MEPs will next week vote on a “ban on all forms of pornography” including censorship of the internet in a bid to “eliminate gender stereotypes” that demean women.
By Bruno Waterfield, Brussels
10:09AM GMT 08 Mar 2013
Controversy has erupted over next Tuesday’s European Parliament resolution “on eliminating gender stereotypes in the EU”, meant to mark international women’s day, after libertarian Swedish MEPs from the Pirate Party spotted the call for a ban in the small print.
While not legally binding, the vote could be the first step towards European legislation as the EU’s assembly increasingly flexes its political muscle within Europe’s institutions.
The proposal “calls on the EU and its member states to take concrete action on discrimination against women in advertising… [with] a ban on all forms of pornography in the media”.
Kartika Liotard, a Dutch left-wing feminist MEP, is seeking “statutory measures to prevent any form of pornography in the media and in advertising and for a ban on advertising for pornographic products and sex tourism”, including measures in the “digital field”.
The MEPs are also demanding the establishment of state sex censors with “a mandate to impose effective sanctions on companies and individuals promoting the sexualisation of girls”.
Rick Falkvinge, the founder of the Swedish Pirate Party which campaigns for internet freedom and has MEPs, warned that there is “a clear majority in favour of this report, much because of its title and a belief that there’s nothing odd about it”.
“This horrendous attack on our fundamental freedoms of speech and expression needs action now,” he wrote on his blog.
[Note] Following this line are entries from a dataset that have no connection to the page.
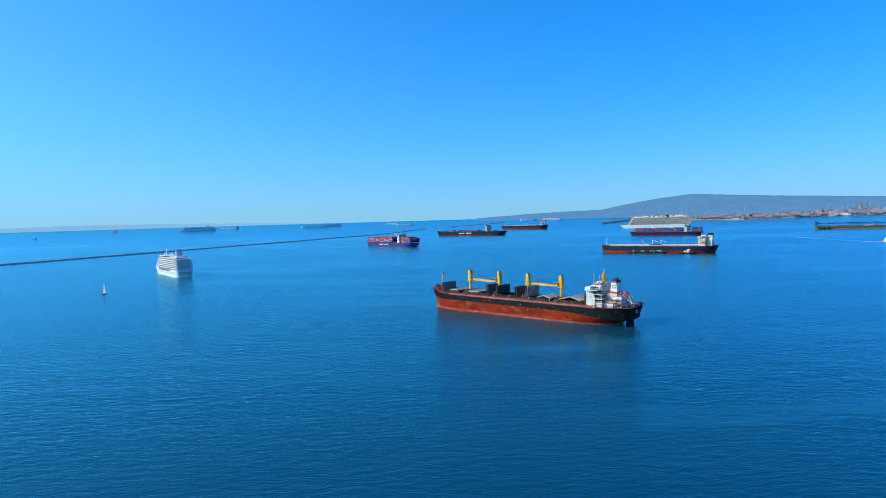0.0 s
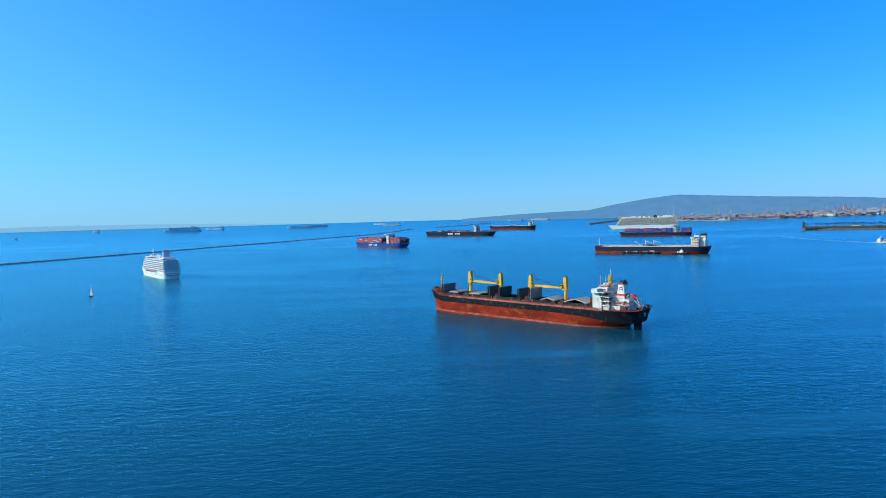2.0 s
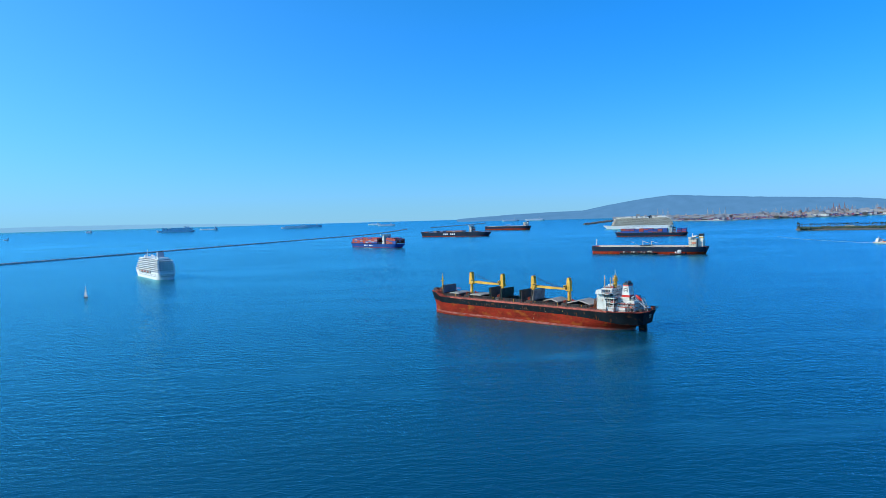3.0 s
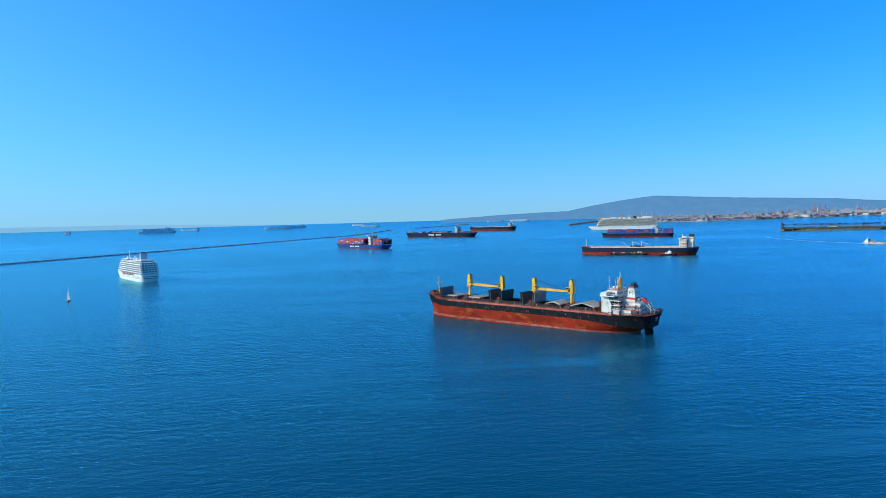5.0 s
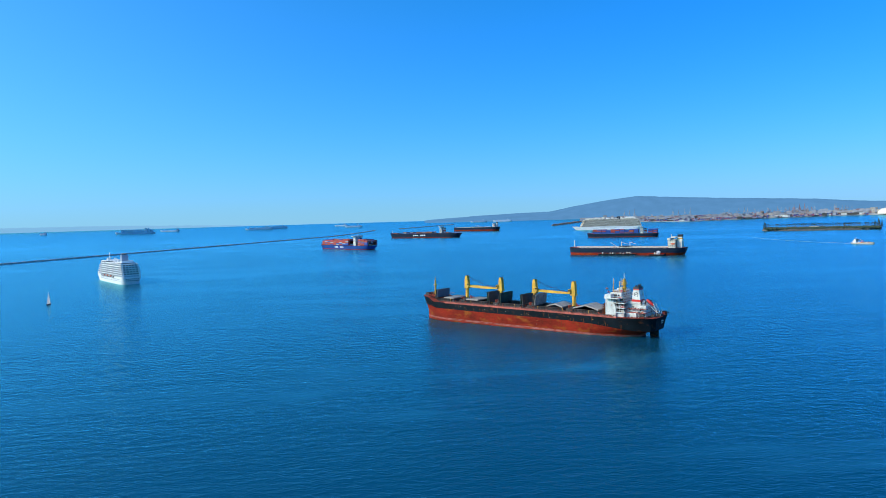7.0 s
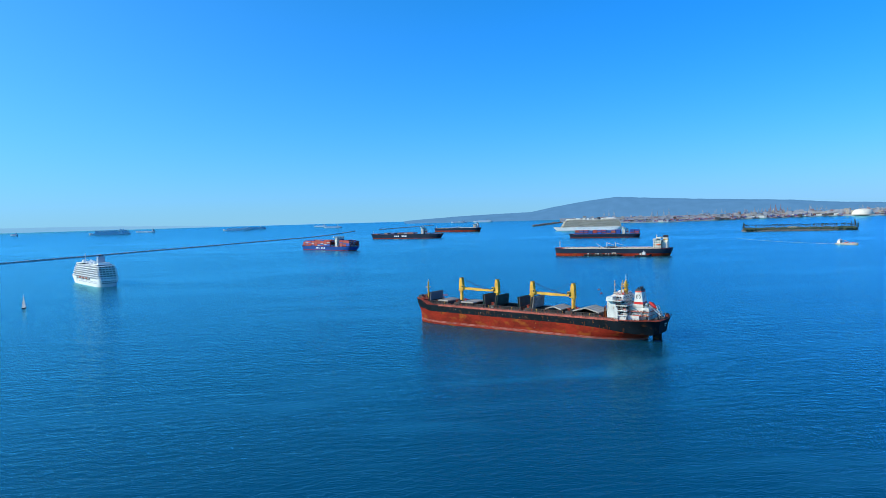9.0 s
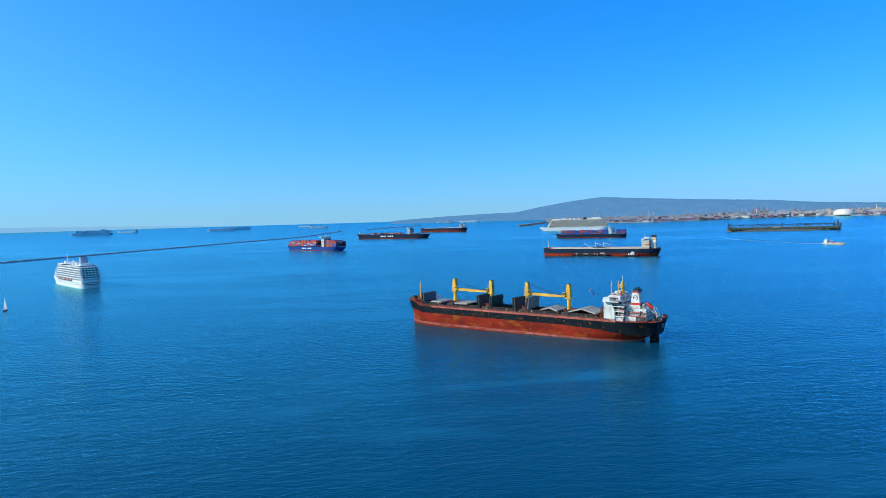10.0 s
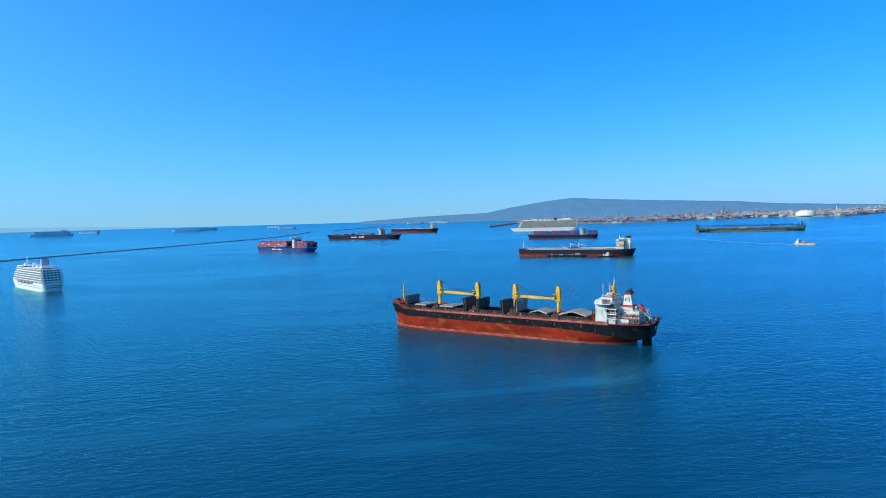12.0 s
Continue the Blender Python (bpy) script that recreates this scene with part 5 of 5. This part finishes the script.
# ---- what moves ----
def motions():
    walk(SAILBOAT, [(0, pose(-398, 776, 0, 0, 0, 98)), (6, pose(-393, 778, 0, 0, 0, 98)), (12, pose(-388, 780, 0, 0, 0, 98))])
    start, way, speed = Vector((945, 1374)), Vector((math.cos(radians(-80)), math.sin(radians(-80)))), 4.3
    rows = []
    for k in range(5):
        t = 3 * k
        p = start + way * speed * (t - 12)
        rows.append((t, pose(p.x, p.y, 0, 0, 0, -80)))
    walk(WORKBOAT, rows)


motions()
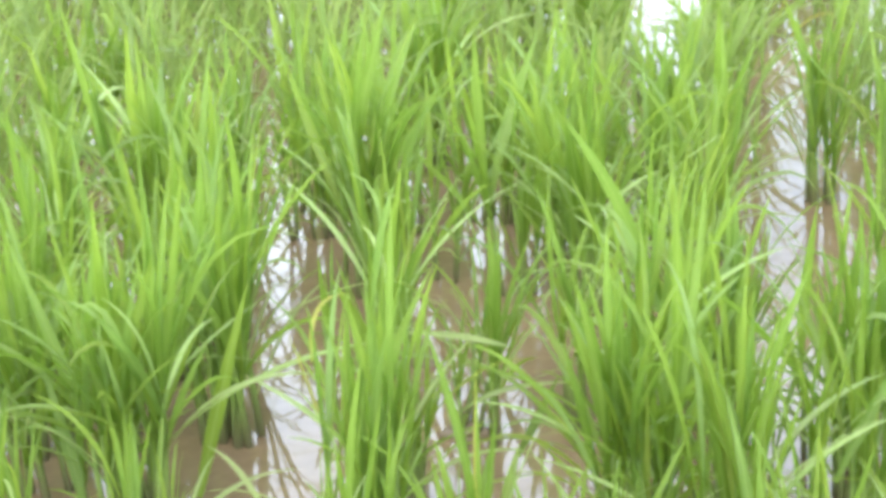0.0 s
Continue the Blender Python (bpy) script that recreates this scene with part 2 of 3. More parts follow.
def tillers(r, count, spread, height, stiff=False):
    """Plan of one hill: for each tiller its foot, direction, sheath height and leaves (start, kind, length, turn, lean)."""
    plan = []
    for k in range(count):
        a = r.uniform(0, math.tau)
        d = spread * math.sqrt(r.uniform(0.02, 1))
        foot = Vector((math.cos(a) * d * 1.3, math.sin(a) * d, 0))
        out = 0.01 + (0.05 if stiff else 0.13) * d / spread * r.uniform(-0.6, 1.2)
        up = Vector((math.cos(a) * out + r.normal(0, 0.03 if stiff else 0.10), math.sin(a) * out, 1.0)) + WIND * r.uniform(-0.2, 1.2)
        up.normalize()
        tall = height * r.uniform(0.72, 1.12)
        sheath = tall * r.uniform(0.26, 0.48)
        leaves = []
        for n in range(4 if r.uniform() < 0.5 else 5):
            start = sheath * max(0.2, 1.0 - 0.17 * n * r.uniform(0.6, 1.3))
            if n == 0:
                kind, length, tilt = (0 if r.uniform() < 0.8 else 1), tall * r.uniform(0.46, 0.72), r.uniform(0, 7)
            else:
                pick = r.uniform()
                kind = 0 if pick < 0.46 else 1 if pick < 0.85 else 2
                length = tall * r.uniform(0.40, 0.80)
                tilt = r.uniform(1, 11) if r.uniform() < 0.72 else r.uniform(11, 34)
            if stiff:
                kind, tilt = (0 if r.uniform() < 0.75 else 1), min(tilt * 0.6, 9)
            leaves.append((start, kind, length, r.normal(0.2, 0.9) if r.uniform() < 0.25 else r.uniform(0, math.tau), tilt))
        if r.uniform() < 0.25:
            leaves.append((0.01, 0, height * r.uniform(0.45, 0.75), r.uniform(0, math.tau), r.uniform(0, 9)))
        if r.uniform() < 0.45 and not stiff:   # a long thin leaf that crosses into the next hill
            leaves.append((sheath * r.uniform(0.5, 1.0), 1 if r.uniform() < 0.6 else 2, tall * r.uniform(0.55, 0.85), r.choice((0.0, math.pi)) + r.normal(0, 0.5), r.uniform(8, 30)))
        for _ in range(1 if r.uniform() < 0.75 else 2):   # limp thin leaves hanging out over the water
            leaves.append((sheath * r.uniform(0.25, 1.0), 3, height * r.uniform(0.40, 0.75), r.uniform(0, math.tau), r.uniform(10, 50)))
        plan.append((foot, up, sheath, leaves))
    return plan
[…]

“This isn’t the final vote in the legislative process; rather, it’s the first vote in the legislative sausage machine (‘what goes in, must come out’). Still, it is important to send a very clear message that this is unacceptable at first opportunity, or it will become a legislative proposal which is much harder to fight.”
The parliament has added insult to injury for the civil liberties campaigners by blocking a flood of protest emails that was sent to MEPs as news of the ban vote emerged.
“This is an absolute disgrace, in my opinion. A parliament that views input from citizens on a current issue as spam, has very little democratic legitimacy in my opinion,” said Christian Engstrom, a Pirate Party MEP.
A parliament offcial denied that protest emails had been deliberately blocked.
“In addition to its normal spam filters, the European Parliament has an alert system in case of an excessive influx of emails affecting the proper functioning of the email-system,” he said.
“This system was triggered because of an enormous influx of mails. The measures are automatic and technical and independent of any content or sender.”
A recent EU report urged tight press regulation and demanded that Brussels officials are given control of national media supervisors with new powers to enforce fines or the sacking of journalists.
The “high-level” recommendations, welcomed by the European Commission, backed the creation of EU supervised media regulators with “real enforcement powers, such as the imposition of fines, orders for printed or broadcast apologies, or removal of journalistic status.”
Iceland is currently debating radical proposals that would make it the first Western democracy to attempt censorship of the internet by blocking online pornography.
The Icelandic government is considering introducing internet filters, such as those used to block China off form the worldwide web, in order to stop people downloading or viewing pornography on the internet.
The unprecedented censorship is justified by fears about damaging effects of the internet on children and women.